***** Data rows
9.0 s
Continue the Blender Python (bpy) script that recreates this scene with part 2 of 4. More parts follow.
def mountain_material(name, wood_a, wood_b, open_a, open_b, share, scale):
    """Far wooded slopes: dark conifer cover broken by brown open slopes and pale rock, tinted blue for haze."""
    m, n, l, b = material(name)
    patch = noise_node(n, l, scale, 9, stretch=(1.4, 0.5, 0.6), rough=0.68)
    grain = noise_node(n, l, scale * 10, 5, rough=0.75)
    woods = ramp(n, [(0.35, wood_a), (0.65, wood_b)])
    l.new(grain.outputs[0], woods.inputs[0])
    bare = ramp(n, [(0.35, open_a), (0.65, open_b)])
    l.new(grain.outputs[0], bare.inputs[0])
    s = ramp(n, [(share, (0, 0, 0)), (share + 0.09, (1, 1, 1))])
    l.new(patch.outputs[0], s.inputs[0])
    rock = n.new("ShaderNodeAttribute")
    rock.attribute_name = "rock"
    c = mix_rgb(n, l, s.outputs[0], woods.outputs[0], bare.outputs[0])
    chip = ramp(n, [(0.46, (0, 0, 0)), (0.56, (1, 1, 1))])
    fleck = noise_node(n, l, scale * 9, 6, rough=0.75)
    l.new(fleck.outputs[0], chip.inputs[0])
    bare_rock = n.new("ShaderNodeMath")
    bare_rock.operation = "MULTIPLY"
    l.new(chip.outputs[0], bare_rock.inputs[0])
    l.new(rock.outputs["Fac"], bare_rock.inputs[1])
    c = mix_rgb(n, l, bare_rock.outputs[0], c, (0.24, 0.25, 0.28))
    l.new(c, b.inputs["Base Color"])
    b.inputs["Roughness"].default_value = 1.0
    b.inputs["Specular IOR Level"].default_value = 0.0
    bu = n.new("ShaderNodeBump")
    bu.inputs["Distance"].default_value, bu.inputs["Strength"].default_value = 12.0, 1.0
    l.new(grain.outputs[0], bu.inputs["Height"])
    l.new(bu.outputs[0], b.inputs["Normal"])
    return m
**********
***** Data rows
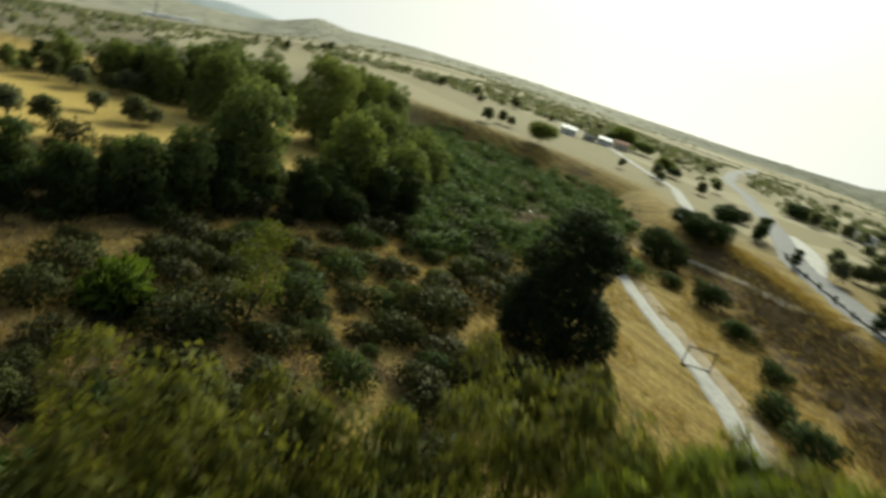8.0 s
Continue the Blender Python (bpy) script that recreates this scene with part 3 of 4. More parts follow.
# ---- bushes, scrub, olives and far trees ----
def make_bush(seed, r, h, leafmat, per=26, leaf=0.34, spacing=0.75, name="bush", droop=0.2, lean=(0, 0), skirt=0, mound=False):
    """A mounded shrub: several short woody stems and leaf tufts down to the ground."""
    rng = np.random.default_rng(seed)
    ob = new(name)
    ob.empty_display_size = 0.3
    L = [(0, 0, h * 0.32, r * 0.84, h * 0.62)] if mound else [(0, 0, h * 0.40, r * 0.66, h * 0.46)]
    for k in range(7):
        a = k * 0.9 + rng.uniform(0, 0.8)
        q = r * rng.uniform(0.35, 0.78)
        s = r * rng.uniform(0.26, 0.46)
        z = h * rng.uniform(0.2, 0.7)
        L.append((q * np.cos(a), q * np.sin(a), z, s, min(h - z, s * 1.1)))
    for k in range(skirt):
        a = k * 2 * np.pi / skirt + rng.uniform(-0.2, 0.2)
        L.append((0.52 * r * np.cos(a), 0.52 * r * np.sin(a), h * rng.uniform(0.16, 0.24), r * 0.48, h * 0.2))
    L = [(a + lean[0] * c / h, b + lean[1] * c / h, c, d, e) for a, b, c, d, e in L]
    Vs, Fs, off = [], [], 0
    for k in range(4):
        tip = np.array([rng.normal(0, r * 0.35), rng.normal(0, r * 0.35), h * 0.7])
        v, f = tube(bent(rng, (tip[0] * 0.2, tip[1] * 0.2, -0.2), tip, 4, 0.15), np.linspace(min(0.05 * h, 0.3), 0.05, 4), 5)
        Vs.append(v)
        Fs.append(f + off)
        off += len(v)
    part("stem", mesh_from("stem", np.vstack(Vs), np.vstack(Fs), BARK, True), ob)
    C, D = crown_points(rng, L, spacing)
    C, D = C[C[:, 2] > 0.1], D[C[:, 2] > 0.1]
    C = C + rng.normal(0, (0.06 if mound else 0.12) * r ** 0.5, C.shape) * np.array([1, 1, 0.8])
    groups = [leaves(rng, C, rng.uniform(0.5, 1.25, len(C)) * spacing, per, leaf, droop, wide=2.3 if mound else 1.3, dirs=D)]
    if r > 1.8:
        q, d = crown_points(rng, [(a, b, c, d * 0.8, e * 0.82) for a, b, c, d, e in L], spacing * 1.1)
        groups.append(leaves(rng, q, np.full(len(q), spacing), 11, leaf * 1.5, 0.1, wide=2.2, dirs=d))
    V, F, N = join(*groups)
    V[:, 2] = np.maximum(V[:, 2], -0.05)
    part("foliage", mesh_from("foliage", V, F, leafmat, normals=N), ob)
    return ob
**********
## Your task
In the records above, how many lines include "Continue"? Give that number and nothing more.

## Final answer
2